JAKARTA, GRESNEWS.COM - Kejaksaan Agung memastikan nasib para rekanan dalam kasus dugaan korupsi dana swakelola pengendali banjir pada Suku Dinas Pekerjaan Umum Tata Air Jakarta Selatan 2013-2014 tidak bakal lolos dari jerat hukum. Para rekanan bakal menyusul tiga tersangka yang telah dibui dua pekan sebelumnya.

"Itu (rekanan) pasti kena," kata Direktur Penyikan pada Jaksa Agung Muda Pidana Khusus (Jampidsus) Fadil Zumhana tentang belum disentuhnya unsur swasta dalam kasus korupsi tersebur, di Jakarta, Sabtu (3/12).

Fadil enggan membeberkan pihak rekanan yang tengah dibidik jaksa pidana khusus Kejaksaan Agung. Namun mantan Kajati NTB tak mengelak rekanan yang dimaksud saat ini tengah berperkara dengak KPK. Fadil menyatakan, penegakan hukum, khususnya dalam penuntasan kasus proyek pengendali banjir ini tidak akan tebang pilih.

Fadil menyinggung pengusutan kasus yang di Jakarta Barat dan Timur yang tersangkanya lebih 20 orang. Dari rekanan, PNS biasa hingga mantan Kepala Suku Dinasnya. "Tunggu saja. Tim penyidik tengah bekerja," pintanya bersabar.

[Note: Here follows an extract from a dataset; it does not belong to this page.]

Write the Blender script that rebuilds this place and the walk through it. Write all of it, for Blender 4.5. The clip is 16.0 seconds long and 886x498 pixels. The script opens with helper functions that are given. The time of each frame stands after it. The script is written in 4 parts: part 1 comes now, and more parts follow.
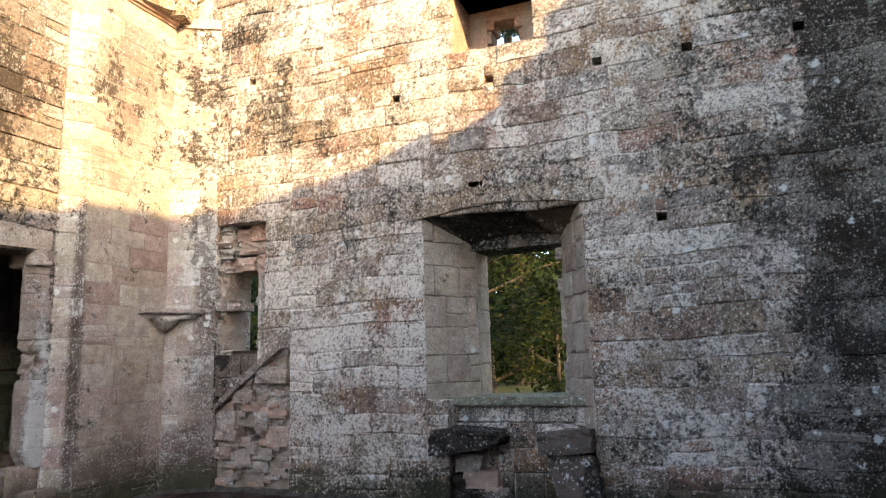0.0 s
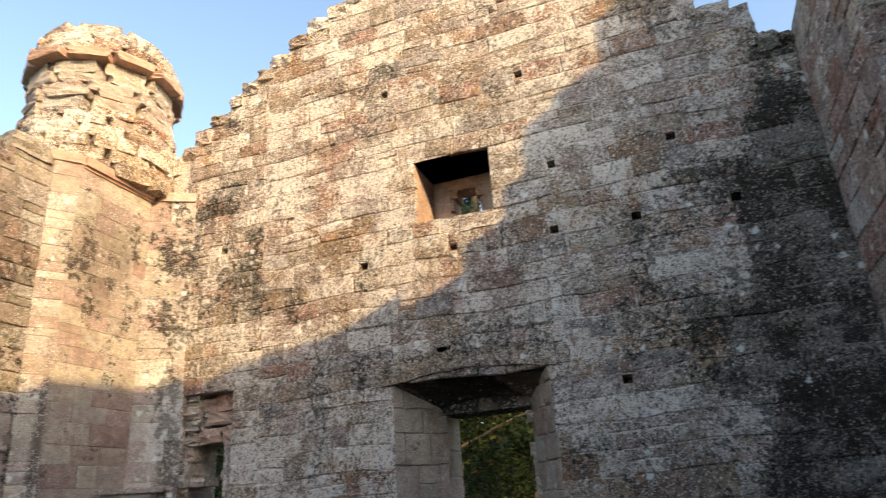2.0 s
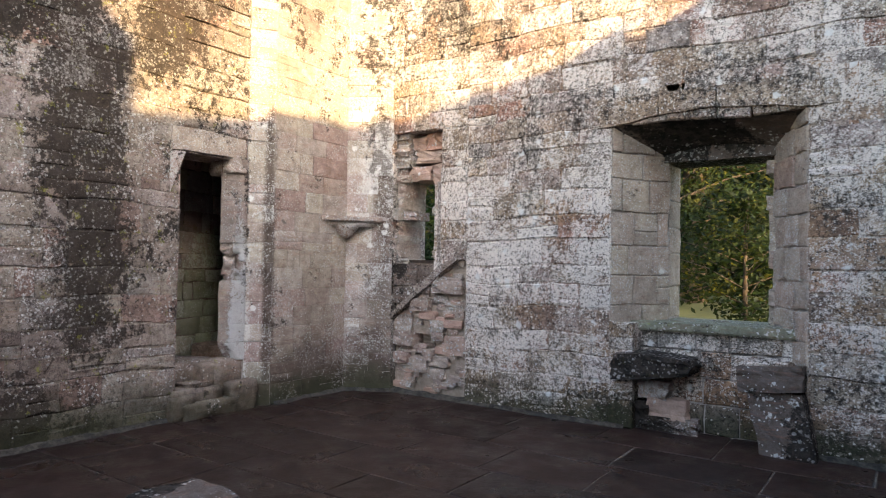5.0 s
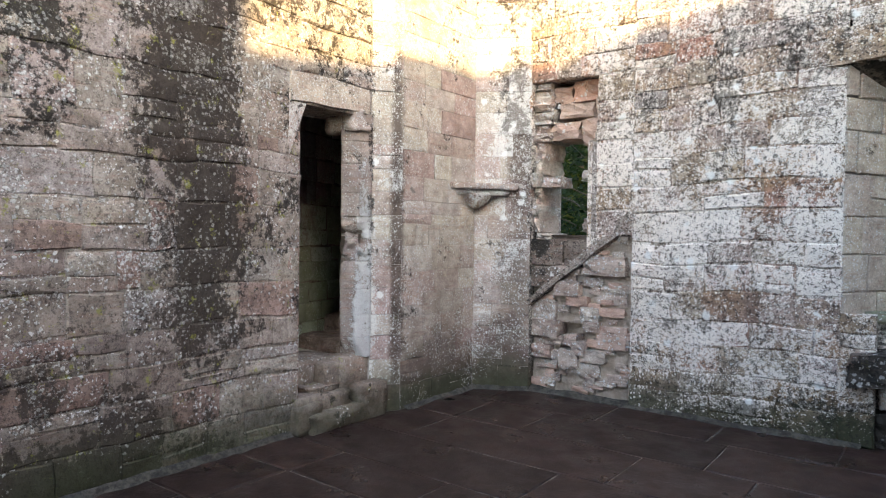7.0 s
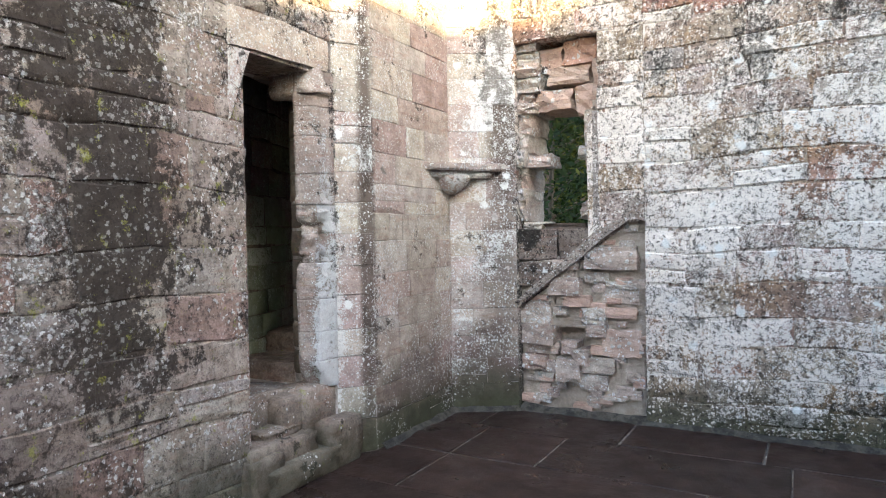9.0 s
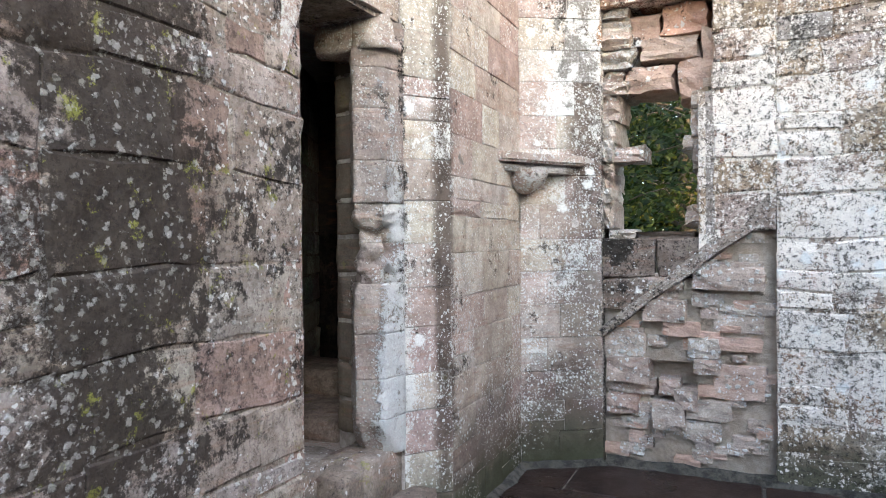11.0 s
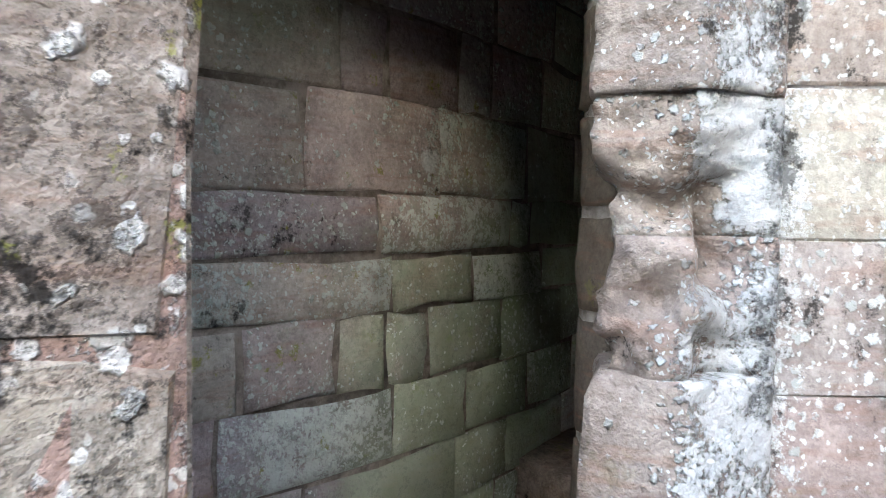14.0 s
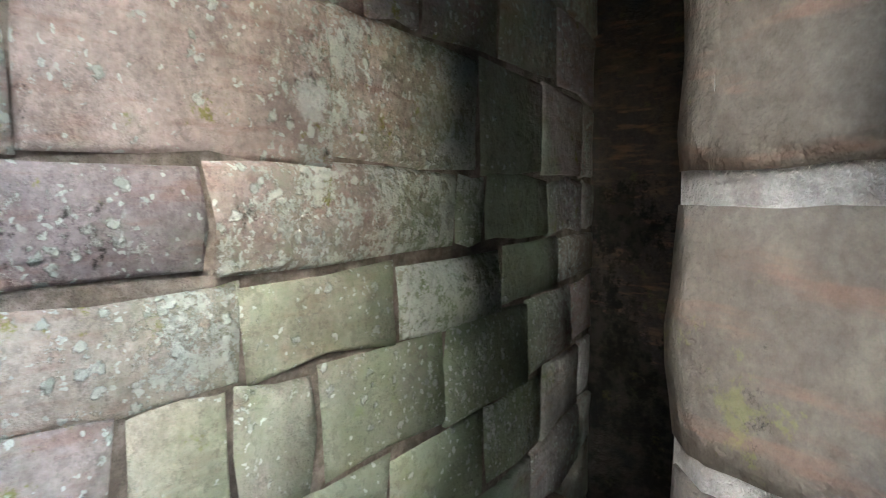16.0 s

Sebelumnya, tiga pejabat Pemkot Jaksel telah dijadikan tersangka, yakni Fahrurozi (Kasudin PU Tata Air Jaksel, periode Juni 2013-2014), HP (Staf Penyelidikan Pengujian dan Pengukuran Dinas Bina Marga Pemprov DKI/mantan Kasubag Tata Usaha Sudin PU Tata Air Jaksel) dan Irvan Amtha (Staf Badan Diklat Provinsi DKI/mantan Kasudin PU Tata Air Jaksel). Dalam kasus kerugian negaranya mencapai Rp20 miliar.

Fadil mengatakan, rekanan akan disentuh karena ada petunjuk ke arah mereka menikmati hasil bancakan dana tersebut. Dalam persidangan dengan terdakwa Sanusi dalam kasus suap terkait reklamasi, di Pengadilan Tipikor Jakarta, terungkap bagaimana rekanan proyek pengendali banjir membelikan mobil mewah hingga rumah mewah.

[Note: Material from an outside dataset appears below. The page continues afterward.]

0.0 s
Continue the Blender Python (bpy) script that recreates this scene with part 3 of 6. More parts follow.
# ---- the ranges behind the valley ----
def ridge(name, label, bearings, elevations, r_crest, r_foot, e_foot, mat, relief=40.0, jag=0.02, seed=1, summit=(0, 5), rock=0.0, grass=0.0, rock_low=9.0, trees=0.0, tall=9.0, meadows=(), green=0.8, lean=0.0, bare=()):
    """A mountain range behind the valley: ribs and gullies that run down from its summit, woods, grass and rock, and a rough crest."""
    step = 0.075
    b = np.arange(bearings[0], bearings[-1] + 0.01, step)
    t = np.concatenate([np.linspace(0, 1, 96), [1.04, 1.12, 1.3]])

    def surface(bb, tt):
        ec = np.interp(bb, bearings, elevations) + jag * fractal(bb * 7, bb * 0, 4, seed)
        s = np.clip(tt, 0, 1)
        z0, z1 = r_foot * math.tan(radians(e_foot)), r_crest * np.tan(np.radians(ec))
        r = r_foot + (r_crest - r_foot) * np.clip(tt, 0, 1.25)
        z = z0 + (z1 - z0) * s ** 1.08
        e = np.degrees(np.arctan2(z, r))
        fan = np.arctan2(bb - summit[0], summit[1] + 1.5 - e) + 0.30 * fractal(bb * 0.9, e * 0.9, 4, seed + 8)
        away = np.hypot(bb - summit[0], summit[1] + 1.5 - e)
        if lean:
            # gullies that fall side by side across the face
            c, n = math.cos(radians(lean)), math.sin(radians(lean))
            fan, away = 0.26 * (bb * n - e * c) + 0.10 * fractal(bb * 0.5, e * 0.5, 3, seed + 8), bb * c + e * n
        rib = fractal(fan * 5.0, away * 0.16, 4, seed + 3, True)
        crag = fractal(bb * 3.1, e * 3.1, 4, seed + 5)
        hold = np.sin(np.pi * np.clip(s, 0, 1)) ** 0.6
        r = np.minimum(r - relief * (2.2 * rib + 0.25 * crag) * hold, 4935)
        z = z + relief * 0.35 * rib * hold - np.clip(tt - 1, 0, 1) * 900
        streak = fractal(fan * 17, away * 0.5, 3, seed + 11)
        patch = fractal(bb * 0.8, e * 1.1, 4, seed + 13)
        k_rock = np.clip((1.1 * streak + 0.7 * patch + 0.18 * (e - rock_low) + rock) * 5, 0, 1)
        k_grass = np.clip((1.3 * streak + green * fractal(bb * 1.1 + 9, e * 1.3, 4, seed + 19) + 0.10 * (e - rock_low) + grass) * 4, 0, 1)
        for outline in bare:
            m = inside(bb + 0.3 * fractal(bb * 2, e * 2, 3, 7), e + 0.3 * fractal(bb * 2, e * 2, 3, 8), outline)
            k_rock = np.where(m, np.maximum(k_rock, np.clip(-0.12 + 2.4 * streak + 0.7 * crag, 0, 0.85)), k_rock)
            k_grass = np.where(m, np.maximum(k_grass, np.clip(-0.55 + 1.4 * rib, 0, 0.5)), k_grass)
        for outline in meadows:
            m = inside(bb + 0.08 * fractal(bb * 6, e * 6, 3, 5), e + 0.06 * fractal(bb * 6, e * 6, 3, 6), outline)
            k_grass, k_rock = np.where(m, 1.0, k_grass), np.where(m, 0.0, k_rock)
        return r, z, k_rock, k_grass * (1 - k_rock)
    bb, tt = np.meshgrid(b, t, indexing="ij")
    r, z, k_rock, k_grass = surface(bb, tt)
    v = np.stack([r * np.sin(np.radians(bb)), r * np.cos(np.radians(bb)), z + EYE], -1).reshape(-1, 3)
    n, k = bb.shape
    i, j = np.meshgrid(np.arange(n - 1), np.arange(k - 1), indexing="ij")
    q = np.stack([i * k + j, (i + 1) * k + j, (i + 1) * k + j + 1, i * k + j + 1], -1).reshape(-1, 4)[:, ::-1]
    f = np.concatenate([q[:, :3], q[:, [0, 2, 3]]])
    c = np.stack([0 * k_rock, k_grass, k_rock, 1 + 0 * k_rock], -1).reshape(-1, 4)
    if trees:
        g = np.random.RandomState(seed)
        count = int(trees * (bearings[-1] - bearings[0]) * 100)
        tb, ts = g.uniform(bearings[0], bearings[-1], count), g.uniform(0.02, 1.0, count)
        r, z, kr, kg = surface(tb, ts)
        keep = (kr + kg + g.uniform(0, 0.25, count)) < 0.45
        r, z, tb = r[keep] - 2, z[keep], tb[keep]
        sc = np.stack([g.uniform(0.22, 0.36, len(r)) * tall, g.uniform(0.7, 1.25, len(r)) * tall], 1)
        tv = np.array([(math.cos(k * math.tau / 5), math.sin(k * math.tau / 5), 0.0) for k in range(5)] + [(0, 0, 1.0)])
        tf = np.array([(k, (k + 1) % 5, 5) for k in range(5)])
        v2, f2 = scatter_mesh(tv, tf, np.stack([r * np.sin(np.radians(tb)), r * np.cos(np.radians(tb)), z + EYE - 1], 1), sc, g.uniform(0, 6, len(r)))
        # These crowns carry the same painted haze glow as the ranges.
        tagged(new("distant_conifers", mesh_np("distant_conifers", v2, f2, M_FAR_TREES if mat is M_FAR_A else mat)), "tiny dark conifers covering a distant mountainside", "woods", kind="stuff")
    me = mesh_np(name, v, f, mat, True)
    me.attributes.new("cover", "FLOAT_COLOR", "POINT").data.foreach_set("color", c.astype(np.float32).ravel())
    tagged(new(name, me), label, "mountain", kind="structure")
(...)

Penyidik juga menemukan, pola kasus pengendali banjir di Jaksel sama polanya, yang terjadi di Pemkot Jakbar dan Jaktim. Dari informasi di Kejagung, proyek ini sudah dibancak sejak dari perencanaan sekitar 30 persen, tingkat pelaksana 30 persen dan pengawasan 10 persen.

Koordinator Masyarakat Anti Korupsi Indonesia Boyamin Saiman meminta Kejaksaan Agung mengejar keterlibatan pihak swasta. Boyamin mengatakan, praktik korupsi tidak dapat dilakukan satu pihak, yakni swasta atau pemerintah, tapi merupakan kolaborasi dari keduanya. "Itu hubungan yang bersifat simbiosis mutualistis, kerjasama keduanya," kata Boyamin dihubungi gresnews.com, Sabtu (3/12).

Apalagi dalam proses persidangan di Pengadilan Tipikor kasus TPPU M Sanusi, ada keterlibatan rekanan proyek untuk memenangkan lelang proyek tersebut. Dalam lelang pengadaan barang di Dinas Tata Air DKI Jakarta, panitia lelang diminta untuk memenangkan PT Wirabayu Pratama dan PT Imemba Kontraktor. Dua perusahaan itu milik teman dari Mohamad Sanusi.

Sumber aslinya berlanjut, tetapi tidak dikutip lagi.